Significant risks remain anchored to macroeconomic and political forces, particularly the constant threat of federal budget gridlock, continuing resolutions, shifting INDOPACOM and Middle Eastern troop footprints, and the operational tightrope of managing fixed-price contracts with a heavily unionized workforce. Furthermore, the heavy insider selling by private equity sponsor AIP warrants careful monitoring. However, trading at an estimated 8.6x forward EV/EBITDA and a 12.2x forward P/E, the equity appears materially undervalued relative to its historical peers and rigorous intrinsic DCF valuations. The underlying financial data strongly suggests that the broader market has not yet accurately priced in the cash-generation durability of the newly secured long-term contracts, nor the margin-enhancing capabilities of the recent AI partnerships.

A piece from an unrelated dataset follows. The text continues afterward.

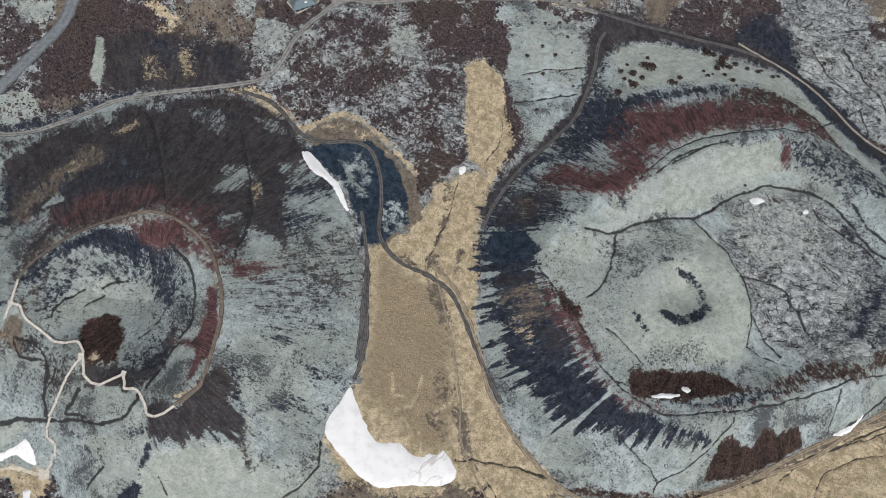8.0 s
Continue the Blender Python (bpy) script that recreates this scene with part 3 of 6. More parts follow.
zone("heath", 4, 0.34, 0, [(-173.2, -107.7), (-159, -90), (-141.3, -100.3), (-124.8, -118), (-129.4, -125.6), (-141.3, -118.2), (-154.6, -117.1), (-162.9, -118.9)])
zone("dirt", 4, 0.4, 0, [(-172.6, -83), (-155.2, -67.3), (-139.2, -84.9), (-139.9, -99.2), (-124.2, -117.5), (-127.2, -120.2), (-145.5, -103.9)])
zone("grass", 3, 0.4, 0, [(-184.8, -93.4), (-170.9, -85.2), (-160.5, -94.8), (-169, -104), (-175.9, -100.7)])
zone("heath", 3, 0.5, 0, [(-204.1, -94.8), (-189.1, -93.3), (-175.3, -107.6), (-186.9, -110.2), (-206.2, -108.1)])
zone("moss", 4, 0.97, 0.4, A_BASE)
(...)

COMPELLING STRUCTURAL VALUE

8. Technical Analysis, Price Action & Short-Term Outlook:

V2X shares are currently trading near the $70.00 level, demonstrating significant technical resilience by holding firmly above both the 50-day moving average ($67.28) and the critical 200-day moving average ($67.23), confirming a sustained long-term bullish structural trend. Recent price action illustrates healthy consolidation; despite a marginal post-earnings dip triggered by a fractional miss on consensus top-line estimates, the stock swiftly absorbed the selling pressure as the market digested the positive affirmation of the $4.3B T-6 contract and the $25B ATSP5 IDIQ win. Underlying momentum indicators, including a positive MACD (0.530) and a balanced 14-day RSI (48.38), suggest the asset has successfully established a technical floor and is primed to drift higher as the massive backlog systematically converts to recognized revenue in the coming quarters.